Мейерхольд: Драма красного Карабаса | страница 24
А вот любимая музыка — с подачи матери и домашних учителей — и впрямь была если не изысканной, то добротной: больше всего, как ни странно, русская — песенно-романсовая, оперно-балетная.
Но особо упоительным пристрастием была знаменитая пензенская ярмарка. Ее не преминул упомянуть в своем стихотворении Саша Черный — уже после отбытия за границу… Ежегодно в конце июня, в день Петра и Павла, сюда на Базарную площадь съезжалось купечество со всей Руси. Здесь было царство всех атрибутов классической ярмарки: от балаганов, каруселей, огромных великанов-марионеток и скоморохов с медведями до театрально-балаганных представлений — иногда комически-скабрезных, иногда душераздирающе-жалостных. Друзья в эти ярмарочные дни просто не могли увести его домой. Симпатию к балагану Мейерхольд пронесет через годы, будет постоянно ее будировать, говорить о ней как об одной из основ современного и будущего театра.

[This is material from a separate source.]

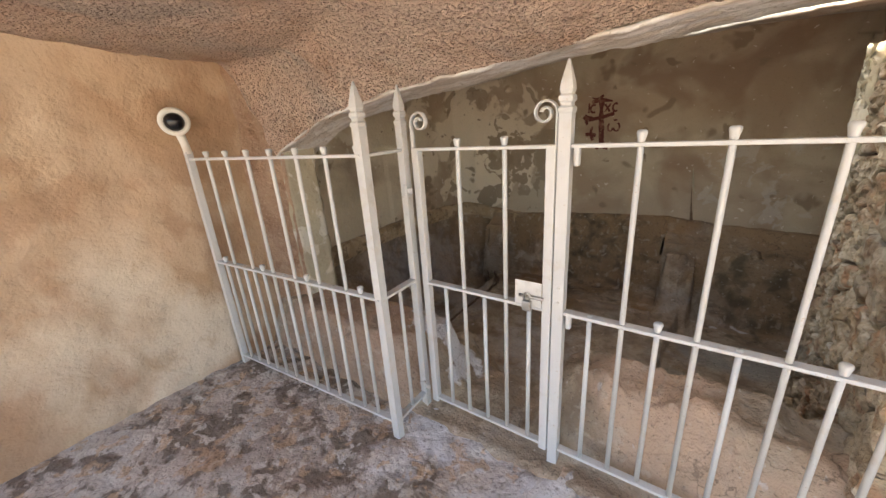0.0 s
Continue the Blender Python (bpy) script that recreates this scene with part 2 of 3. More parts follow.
M_GREEN = material("green_conduit", (0.06, 0.10, 0.07), [(20, 3, 0.5, 0.7, (0.2, 0.2, 0.14), 0.5)], (), rough=0.5)
M_RED = material("dark_red_paint", (0.115, 0.028, 0.022), [(14, 5, 0.5, 0.62, (0.24, 0.11, 0.08), 0.7), (40, 4, 0.58, 0.66, (0.32, 0.22, 0.15), 0.7)], (), rough=0.85)
M_EARTH = material("dry_earth", (0.62, 0.53, 0.41), [(0.6, 5, 0.42, 0.6, (0.68, 0.59, 0.47), 0.9), (4, 5, 0.5, 0.66, (0.48, 0.39, 0.28), 0.7)], [(8, 0.04, "noise")])


# ---- building blocks ----
def fbm(x, y, z, scale=1.0, octaves=4):
    return noise.fractal(Vector((x * scale, y * scale, z * scale)), 1.0, 2.0, octaves)


def step(a, b, v):
    s = min(1.0, max(0.0, (v - a) / (b - a)))
    return s * s * (3 - 2 * s)


def mesh_object(name, verts, faces, mat, parent=None, smooth=True):
    me = bpy.data.meshes.new(name)
    me.from_pydata(verts, [], faces)
    me.materials.append(mat)
    me.polygons.foreach_set("use_smooth", [smooth] * len(me.polygons))
    me.update()
    ob = new(name, me)
    if parent:
        ob.parent = parent
    return ob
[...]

Когда оба младших брата подросли и стали посещать театр, то сами, перенимая виденное, стали устраивать дома настоящие спектакли. В них принимали участие не только они, но и друзья — сверстники и сверстницы.
Сверстницы… Здесь в мой рассказ впервые вплетается судьбоносный момент. Вообще, на судьбоносные моменты в биографии Мейерхольда претендовали многие лица. В юности первым из претендентов стал его домашний учитель Кавелин, молодой и пылкий народник, успевший за три года посеять в ученике зерна протеста против отцовского (и вообще купеческого) произвола, а заодно и царского самодержавия. В итоге учителя прогнали, но у юноши появились новые любимцы — например, записной бунтарь доктор Тулов, который, напившись, «грозил кулаком в сторону дома, где жил отец».
Через несколько лет претендентами стали братья Ремизовы, молодые ссыльные радикалы, также поклонники социализма. Один из них, Алексей, ставший потом известным писателем Серебряного века, давал Карлу читать Маркса, Каутского, Плеханова. Он читал — учился, так сказать, научному марксизму. Разделял взгляды новых друзей, которые пытались в ссылке организовать нечто вроде марксистского кружка. Такие кружки заметно расплодились в конце века — в основном усилиями ссыльных. Из-за этих знакомств молодой Мейерхольд имел серьезные неприятности от жандармских службистов, его даже вызывали на допрос. Алексей Ремизов долго сохранял свой непререкаемый авторитет в глазах будущего артиста и режиссера. Уже в Москве, став актером Художественного театра, он писал в одном из писем невесте, с какой святой благодарностью он вспоминает уроки Ремизова, тот запас знаний, который «все мы» получили от него.